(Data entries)
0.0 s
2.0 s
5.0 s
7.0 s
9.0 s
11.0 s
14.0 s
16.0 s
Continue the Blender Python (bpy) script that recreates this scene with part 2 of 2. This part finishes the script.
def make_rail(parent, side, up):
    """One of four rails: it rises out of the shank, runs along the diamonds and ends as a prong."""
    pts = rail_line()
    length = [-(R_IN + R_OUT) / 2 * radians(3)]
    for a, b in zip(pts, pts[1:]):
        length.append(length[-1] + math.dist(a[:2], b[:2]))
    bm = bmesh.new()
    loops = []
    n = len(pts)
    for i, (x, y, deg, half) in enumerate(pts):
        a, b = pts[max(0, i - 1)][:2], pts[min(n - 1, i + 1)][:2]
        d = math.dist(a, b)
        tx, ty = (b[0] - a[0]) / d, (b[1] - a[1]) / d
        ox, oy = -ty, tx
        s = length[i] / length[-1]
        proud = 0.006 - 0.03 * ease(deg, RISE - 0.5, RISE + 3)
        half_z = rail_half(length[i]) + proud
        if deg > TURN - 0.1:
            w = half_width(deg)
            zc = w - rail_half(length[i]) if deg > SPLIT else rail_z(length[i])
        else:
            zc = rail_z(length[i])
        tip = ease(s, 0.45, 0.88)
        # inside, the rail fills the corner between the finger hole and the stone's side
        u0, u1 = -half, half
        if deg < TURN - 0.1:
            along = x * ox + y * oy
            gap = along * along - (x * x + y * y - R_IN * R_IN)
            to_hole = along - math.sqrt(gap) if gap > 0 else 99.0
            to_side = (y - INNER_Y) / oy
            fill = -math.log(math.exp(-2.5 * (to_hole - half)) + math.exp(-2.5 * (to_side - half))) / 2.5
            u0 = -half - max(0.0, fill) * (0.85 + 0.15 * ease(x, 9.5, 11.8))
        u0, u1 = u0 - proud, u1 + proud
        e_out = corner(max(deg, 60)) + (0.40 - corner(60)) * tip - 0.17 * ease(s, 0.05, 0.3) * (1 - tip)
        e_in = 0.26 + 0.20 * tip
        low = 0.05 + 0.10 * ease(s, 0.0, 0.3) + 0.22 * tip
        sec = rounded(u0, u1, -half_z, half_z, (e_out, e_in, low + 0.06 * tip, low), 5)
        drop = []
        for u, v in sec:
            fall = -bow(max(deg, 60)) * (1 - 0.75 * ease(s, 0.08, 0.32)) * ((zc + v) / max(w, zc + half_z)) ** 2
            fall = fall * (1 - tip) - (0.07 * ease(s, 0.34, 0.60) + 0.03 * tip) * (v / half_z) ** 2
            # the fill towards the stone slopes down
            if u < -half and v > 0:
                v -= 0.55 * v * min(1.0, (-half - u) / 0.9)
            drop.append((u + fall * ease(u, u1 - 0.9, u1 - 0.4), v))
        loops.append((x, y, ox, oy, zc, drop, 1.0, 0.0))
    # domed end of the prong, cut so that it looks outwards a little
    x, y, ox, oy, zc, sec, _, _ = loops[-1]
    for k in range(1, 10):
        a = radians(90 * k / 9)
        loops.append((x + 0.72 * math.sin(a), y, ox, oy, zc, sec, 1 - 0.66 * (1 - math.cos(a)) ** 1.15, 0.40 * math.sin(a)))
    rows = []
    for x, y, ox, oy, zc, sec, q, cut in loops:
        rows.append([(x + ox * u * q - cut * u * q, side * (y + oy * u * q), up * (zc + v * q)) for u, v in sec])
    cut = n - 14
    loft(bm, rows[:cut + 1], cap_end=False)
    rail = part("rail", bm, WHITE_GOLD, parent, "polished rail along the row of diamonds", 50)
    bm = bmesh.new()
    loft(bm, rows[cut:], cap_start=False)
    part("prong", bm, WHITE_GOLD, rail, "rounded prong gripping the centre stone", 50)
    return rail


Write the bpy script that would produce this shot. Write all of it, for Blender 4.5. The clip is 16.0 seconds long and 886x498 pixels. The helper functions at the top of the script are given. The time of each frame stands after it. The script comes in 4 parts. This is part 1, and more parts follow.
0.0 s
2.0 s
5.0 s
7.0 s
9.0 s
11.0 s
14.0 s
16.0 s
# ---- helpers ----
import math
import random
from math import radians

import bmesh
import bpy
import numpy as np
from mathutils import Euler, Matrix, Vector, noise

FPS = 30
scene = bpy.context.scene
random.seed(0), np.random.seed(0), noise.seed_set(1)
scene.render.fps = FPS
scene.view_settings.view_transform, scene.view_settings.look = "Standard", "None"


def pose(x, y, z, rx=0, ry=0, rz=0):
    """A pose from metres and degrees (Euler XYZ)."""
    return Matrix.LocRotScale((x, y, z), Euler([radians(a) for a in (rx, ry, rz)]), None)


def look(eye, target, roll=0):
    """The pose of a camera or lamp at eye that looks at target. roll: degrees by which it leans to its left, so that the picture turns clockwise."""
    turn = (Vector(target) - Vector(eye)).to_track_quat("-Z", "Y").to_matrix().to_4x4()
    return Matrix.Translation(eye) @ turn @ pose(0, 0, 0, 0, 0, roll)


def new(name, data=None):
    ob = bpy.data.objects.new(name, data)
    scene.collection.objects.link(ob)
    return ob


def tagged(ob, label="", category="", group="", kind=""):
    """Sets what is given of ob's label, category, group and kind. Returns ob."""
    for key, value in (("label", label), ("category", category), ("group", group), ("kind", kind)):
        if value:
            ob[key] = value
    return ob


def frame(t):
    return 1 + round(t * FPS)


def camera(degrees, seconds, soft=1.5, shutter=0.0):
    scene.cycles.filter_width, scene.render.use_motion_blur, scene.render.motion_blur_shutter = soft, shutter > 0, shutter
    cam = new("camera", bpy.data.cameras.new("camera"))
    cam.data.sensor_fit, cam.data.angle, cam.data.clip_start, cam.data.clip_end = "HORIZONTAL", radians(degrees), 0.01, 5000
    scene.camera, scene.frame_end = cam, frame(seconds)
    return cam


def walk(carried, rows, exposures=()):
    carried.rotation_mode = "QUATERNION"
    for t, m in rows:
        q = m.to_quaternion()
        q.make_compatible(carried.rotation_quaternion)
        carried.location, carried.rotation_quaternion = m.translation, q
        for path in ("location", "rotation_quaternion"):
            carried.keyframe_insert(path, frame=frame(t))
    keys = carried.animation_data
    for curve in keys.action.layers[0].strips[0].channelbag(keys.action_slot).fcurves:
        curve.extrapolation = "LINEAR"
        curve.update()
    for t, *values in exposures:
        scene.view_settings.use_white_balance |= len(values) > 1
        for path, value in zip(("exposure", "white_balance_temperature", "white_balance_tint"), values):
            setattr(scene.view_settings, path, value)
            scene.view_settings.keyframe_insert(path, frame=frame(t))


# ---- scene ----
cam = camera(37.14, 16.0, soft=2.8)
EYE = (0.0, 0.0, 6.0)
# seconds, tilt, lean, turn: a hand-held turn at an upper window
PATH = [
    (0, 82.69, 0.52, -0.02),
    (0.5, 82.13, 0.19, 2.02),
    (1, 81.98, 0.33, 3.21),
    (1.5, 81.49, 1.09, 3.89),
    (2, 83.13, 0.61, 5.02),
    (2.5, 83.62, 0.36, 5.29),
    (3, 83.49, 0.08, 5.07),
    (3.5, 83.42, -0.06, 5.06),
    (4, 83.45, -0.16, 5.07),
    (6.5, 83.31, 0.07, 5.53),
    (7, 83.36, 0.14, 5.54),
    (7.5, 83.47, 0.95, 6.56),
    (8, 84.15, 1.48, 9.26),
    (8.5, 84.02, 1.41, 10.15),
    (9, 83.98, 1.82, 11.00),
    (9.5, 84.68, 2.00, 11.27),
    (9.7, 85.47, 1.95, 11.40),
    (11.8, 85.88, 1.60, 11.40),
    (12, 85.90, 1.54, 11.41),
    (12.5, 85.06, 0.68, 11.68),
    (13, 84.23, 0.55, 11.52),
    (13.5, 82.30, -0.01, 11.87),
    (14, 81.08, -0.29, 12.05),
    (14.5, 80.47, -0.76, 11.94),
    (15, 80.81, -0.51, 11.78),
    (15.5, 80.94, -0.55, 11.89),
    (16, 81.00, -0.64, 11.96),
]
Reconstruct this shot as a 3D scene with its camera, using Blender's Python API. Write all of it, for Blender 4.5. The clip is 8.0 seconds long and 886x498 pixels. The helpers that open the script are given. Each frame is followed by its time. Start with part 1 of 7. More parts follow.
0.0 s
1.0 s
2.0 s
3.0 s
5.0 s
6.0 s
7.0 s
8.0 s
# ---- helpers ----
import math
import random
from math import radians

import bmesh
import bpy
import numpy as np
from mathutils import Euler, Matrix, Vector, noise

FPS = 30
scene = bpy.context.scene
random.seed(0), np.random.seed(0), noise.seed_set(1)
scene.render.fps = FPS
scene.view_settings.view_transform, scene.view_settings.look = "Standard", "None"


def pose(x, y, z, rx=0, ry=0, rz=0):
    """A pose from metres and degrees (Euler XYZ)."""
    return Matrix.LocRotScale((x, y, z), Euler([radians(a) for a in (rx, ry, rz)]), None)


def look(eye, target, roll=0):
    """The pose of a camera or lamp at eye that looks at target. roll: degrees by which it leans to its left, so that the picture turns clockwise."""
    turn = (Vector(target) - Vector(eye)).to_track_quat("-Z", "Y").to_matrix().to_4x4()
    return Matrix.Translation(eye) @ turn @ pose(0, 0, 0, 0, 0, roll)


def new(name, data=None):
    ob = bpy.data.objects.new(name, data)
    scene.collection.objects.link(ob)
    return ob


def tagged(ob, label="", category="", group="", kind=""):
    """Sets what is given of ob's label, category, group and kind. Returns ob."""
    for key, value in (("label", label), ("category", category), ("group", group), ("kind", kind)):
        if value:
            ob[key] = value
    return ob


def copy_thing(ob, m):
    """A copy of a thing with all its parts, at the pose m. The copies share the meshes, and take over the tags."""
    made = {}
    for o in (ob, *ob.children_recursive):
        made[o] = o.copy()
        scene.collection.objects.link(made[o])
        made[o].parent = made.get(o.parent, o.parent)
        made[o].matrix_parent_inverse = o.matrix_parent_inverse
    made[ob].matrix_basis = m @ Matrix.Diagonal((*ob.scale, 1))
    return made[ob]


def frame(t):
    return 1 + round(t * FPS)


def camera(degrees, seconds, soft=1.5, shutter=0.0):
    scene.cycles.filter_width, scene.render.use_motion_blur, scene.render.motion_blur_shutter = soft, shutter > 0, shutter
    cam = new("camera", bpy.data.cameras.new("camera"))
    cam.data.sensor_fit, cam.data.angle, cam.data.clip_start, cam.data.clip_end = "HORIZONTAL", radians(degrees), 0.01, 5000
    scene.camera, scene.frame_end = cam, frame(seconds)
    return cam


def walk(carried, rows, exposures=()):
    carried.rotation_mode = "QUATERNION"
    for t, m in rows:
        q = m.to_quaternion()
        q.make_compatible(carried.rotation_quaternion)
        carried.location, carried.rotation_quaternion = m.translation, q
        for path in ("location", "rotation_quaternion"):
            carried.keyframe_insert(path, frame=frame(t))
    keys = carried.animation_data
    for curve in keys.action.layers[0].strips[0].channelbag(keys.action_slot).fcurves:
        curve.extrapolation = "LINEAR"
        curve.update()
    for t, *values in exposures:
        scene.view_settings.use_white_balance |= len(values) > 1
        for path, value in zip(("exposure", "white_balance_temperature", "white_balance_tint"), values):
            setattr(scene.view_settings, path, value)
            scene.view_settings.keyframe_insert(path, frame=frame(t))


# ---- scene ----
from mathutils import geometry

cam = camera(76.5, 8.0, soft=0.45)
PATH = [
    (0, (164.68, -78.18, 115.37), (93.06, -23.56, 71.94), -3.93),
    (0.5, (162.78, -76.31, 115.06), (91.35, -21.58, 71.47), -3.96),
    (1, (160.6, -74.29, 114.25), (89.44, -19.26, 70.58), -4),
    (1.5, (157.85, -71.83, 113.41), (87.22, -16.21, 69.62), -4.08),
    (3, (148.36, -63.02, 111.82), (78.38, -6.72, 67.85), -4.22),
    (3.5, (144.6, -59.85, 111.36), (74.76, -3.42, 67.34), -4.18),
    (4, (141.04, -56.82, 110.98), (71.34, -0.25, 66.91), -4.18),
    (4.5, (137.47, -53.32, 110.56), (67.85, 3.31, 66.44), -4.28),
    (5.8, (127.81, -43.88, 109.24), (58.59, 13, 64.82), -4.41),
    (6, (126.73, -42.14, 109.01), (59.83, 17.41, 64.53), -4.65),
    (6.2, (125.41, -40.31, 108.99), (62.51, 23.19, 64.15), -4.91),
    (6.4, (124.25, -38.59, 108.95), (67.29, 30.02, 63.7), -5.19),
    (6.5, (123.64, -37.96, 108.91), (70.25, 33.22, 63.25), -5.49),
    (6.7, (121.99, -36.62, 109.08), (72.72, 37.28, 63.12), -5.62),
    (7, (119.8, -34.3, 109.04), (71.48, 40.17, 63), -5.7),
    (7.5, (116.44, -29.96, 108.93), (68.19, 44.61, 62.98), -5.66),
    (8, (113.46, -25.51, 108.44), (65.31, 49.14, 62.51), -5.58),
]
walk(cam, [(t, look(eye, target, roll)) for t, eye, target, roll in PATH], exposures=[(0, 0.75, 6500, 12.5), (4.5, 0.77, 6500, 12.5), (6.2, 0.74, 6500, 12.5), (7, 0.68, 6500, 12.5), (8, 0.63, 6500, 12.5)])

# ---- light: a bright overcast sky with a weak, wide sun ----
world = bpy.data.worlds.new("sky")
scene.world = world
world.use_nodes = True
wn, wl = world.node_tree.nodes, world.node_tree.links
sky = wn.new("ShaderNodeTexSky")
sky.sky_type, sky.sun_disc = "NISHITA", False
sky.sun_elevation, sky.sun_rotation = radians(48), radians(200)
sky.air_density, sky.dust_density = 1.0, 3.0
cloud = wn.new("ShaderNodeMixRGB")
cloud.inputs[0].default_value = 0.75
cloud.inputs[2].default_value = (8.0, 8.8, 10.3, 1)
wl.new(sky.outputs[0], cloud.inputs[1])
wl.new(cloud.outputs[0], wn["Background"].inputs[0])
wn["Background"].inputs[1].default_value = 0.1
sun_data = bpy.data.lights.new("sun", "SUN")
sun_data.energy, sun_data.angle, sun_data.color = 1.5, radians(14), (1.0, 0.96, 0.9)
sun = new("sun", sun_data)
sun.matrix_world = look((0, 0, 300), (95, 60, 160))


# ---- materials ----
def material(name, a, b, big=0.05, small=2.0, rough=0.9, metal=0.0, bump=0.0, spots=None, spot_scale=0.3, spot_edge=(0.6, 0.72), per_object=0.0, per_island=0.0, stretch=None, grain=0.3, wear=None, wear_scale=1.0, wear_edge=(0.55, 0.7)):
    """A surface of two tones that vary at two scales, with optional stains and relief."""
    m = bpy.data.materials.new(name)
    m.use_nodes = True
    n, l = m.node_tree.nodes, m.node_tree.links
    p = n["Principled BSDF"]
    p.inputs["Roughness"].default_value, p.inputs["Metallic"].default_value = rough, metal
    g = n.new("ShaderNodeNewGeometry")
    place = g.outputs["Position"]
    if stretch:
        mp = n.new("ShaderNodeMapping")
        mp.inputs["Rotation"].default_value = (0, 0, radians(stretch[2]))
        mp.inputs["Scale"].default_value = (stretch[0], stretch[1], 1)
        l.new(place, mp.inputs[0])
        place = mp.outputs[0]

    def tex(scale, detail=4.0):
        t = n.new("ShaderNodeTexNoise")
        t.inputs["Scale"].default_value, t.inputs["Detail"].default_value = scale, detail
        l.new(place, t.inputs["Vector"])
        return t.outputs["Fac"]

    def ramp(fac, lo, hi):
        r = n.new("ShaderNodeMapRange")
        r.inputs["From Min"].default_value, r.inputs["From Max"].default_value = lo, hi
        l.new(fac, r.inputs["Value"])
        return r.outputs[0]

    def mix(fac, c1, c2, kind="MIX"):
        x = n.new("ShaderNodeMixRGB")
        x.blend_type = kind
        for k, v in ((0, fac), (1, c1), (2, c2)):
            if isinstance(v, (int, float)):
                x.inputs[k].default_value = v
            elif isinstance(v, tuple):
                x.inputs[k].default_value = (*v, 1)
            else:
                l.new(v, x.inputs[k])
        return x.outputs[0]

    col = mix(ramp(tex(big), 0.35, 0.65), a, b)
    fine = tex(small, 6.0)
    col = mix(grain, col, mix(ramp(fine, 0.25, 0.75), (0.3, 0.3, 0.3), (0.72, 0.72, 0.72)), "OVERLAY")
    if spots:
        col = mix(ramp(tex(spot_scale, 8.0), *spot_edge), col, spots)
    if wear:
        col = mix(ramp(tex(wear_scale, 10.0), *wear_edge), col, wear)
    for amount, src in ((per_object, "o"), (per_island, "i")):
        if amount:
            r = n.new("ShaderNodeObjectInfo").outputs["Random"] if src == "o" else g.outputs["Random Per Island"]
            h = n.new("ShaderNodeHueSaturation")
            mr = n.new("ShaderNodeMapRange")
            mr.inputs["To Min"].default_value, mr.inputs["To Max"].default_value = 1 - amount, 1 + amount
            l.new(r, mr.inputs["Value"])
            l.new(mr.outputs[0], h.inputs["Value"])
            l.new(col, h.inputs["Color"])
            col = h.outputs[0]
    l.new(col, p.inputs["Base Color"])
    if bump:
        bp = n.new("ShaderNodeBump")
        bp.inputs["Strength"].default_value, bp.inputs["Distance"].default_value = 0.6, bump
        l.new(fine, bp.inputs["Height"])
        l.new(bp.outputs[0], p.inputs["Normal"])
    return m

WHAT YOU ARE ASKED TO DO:
Beginning with the line containing "made[o] = o.copy()" and ending with the line containing "from mathutils import geometry", extract those lines exactly from the listing above, and only those.

EXERCISE RESPONSE:
        made[o] = o.copy()
        scene.collection.objects.link(made[o])
        made[o].parent = made.get(o.parent, o.parent)
        made[o].matrix_parent_inverse = o.matrix_parent_inverse
    made[ob].matrix_basis = m @ Matrix.Diagonal((*ob.scale, 1))
    return made[ob]


def frame(t):
    return 1 + round(t * FPS)


def camera(degrees, seconds, soft=1.5, shutter=0.0):
    scene.cycles.filter_width, scene.render.use_motion_blur, scene.render.motion_blur_shutter = soft, shutter > 0, shutter
    cam = new("camera", bpy.data.cameras.new("camera"))
    cam.data.sensor_fit, cam.data.angle, cam.data.clip_start, cam.data.clip_end = "HORIZONTAL", radians(degrees), 0.01, 5000
    scene.camera, scene.frame_end = cam, frame(seconds)
    return cam


def walk(carried, rows, exposures=()):
    carried.rotation_mode = "QUATERNION"
    for t, m in rows:
        q = m.to_quaternion()
        q.make_compatible(carried.rotation_quaternion)
        carried.location, carried.rotation_quaternion = m.translation, q
        for path in ("location", "rotation_quaternion"):
            carried.keyframe_insert(path, frame=frame(t))
    keys = carried.animation_data
    for curve in keys.action.layers[0].strips[0].channelbag(keys.action_slot).fcurves:
        curve.extrapolation = "LINEAR"
        curve.update()
    for t, *values in exposures:
        scene.view_settings.use_white_balance |= len(values) > 1
        for path, value in zip(("exposure", "white_balance_temperature", "white_balance_tint"), values):
            setattr(scene.view_settings, path, value)
            scene.view_settings.keyframe_insert(path, frame=frame(t))


# ---- scene ----
from mathutils import geometry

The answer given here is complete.